**What to do**
The required output consists solely of the lines from the one containing "More parts follow." down to the one containing "hooked piece of", both included, each quoted exactly.
==== Given records ====
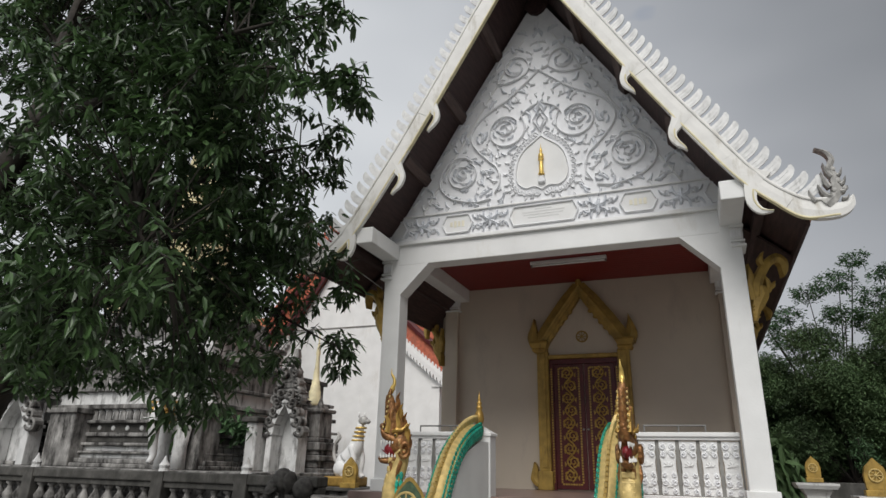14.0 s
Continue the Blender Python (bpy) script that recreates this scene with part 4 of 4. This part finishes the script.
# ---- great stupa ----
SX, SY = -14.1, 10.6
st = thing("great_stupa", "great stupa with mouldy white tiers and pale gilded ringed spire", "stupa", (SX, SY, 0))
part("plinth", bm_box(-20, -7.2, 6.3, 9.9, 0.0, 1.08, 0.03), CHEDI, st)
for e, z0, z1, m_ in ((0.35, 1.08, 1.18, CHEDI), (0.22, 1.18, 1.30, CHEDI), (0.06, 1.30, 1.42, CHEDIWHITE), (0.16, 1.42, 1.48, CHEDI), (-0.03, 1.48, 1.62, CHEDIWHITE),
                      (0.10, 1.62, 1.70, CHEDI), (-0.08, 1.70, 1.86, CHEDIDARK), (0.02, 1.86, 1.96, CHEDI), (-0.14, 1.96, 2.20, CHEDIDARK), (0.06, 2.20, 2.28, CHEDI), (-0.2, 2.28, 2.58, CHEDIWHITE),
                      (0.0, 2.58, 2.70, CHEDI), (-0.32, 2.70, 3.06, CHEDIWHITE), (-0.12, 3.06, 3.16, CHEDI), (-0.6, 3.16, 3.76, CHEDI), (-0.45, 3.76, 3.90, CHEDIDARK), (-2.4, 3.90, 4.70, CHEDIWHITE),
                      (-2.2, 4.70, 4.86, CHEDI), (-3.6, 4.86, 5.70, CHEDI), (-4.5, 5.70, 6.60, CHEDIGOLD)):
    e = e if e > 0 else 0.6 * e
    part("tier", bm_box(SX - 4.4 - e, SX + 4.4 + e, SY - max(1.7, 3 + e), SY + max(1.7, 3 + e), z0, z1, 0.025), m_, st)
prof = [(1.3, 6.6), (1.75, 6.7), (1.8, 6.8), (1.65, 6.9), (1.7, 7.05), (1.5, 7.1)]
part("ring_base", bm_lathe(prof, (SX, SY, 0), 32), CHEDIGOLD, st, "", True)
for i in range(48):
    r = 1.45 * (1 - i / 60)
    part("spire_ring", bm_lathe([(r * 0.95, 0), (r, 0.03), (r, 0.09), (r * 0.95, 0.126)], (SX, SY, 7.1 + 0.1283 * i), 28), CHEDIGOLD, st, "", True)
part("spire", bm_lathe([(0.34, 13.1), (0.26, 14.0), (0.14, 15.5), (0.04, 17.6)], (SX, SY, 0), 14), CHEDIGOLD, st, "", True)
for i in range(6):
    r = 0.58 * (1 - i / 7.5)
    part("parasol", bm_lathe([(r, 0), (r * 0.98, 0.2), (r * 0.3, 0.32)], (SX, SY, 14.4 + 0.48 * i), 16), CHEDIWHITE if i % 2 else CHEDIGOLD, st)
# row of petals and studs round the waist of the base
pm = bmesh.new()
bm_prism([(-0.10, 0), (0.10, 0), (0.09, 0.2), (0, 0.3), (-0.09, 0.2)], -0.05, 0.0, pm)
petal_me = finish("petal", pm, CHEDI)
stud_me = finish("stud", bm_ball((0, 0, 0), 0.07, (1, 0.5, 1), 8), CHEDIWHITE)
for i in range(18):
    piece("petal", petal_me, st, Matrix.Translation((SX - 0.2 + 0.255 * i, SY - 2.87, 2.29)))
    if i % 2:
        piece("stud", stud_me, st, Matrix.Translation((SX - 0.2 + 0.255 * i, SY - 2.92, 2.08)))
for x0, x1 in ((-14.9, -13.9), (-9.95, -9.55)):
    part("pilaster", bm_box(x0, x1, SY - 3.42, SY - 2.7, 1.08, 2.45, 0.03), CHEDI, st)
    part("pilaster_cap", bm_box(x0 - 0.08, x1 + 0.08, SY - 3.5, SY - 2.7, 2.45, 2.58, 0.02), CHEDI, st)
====
==== Given records ====
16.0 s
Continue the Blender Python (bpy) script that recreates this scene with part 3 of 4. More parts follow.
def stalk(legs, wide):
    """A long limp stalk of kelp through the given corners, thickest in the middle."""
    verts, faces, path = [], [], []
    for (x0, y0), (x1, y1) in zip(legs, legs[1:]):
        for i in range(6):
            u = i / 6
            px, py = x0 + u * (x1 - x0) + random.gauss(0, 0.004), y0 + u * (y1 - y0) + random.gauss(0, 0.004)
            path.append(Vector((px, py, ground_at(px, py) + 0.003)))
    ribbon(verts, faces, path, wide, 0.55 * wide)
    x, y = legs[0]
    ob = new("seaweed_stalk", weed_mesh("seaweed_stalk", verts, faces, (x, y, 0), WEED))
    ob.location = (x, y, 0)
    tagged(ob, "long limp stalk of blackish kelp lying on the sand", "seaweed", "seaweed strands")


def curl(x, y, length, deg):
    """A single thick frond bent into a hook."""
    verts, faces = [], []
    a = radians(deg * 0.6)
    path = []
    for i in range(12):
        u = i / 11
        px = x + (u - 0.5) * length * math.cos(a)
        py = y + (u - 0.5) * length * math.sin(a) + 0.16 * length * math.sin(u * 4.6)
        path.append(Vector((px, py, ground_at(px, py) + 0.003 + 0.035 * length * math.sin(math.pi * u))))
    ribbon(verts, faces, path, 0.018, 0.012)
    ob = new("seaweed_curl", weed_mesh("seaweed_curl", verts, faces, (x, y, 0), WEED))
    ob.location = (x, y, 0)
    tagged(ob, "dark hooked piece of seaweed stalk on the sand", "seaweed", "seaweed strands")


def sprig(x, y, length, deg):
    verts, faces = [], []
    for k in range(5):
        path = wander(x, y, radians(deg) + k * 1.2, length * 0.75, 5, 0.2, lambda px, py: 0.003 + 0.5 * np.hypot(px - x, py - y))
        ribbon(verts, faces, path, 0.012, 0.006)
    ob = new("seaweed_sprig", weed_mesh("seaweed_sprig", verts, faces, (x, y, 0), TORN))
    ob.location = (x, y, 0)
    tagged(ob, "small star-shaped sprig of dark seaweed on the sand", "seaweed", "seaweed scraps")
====
**Complete output**
Continue the Blender Python (bpy) script that recreates this scene with part 3 of 4. More parts follow.
def stalk(legs, wide):
    """A long limp stalk of kelp through the given corners, thickest in the middle."""
    verts, faces, path = [], [], []
    for (x0, y0), (x1, y1) in zip(legs, legs[1:]):
        for i in range(6):
            u = i / 6
            px, py = x0 + u * (x1 - x0) + random.gauss(0, 0.004), y0 + u * (y1 - y0) + random.gauss(0, 0.004)
            path.append(Vector((px, py, ground_at(px, py) + 0.003)))
    ribbon(verts, faces, path, wide, 0.55 * wide)
    x, y = legs[0]
    ob = new("seaweed_stalk", weed_mesh("seaweed_stalk", verts, faces, (x, y, 0), WEED))
    ob.location = (x, y, 0)
    tagged(ob, "long limp stalk of blackish kelp lying on the sand", "seaweed", "seaweed strands")


def curl(x, y, length, deg):
    """A single thick frond bent into a hook."""
    verts, faces = [], []
    a = radians(deg * 0.6)
    path = []
    for i in range(12):
        u = i / 11
        px = x + (u - 0.5) * length * math.cos(a)
        py = y + (u - 0.5) * length * math.sin(a) + 0.16 * length * math.sin(u * 4.6)
        path.append(Vector((px, py, ground_at(px, py) + 0.003 + 0.035 * length * math.sin(math.pi * u))))
    ribbon(verts, faces, path, 0.018, 0.012)
    ob = new("seaweed_curl", weed_mesh("seaweed_curl", verts, faces, (x, y, 0), WEED))
    ob.location = (x, y, 0)
    tagged(ob, "dark hooked piece of seaweed stalk on the sand", "seaweed", "seaweed strands")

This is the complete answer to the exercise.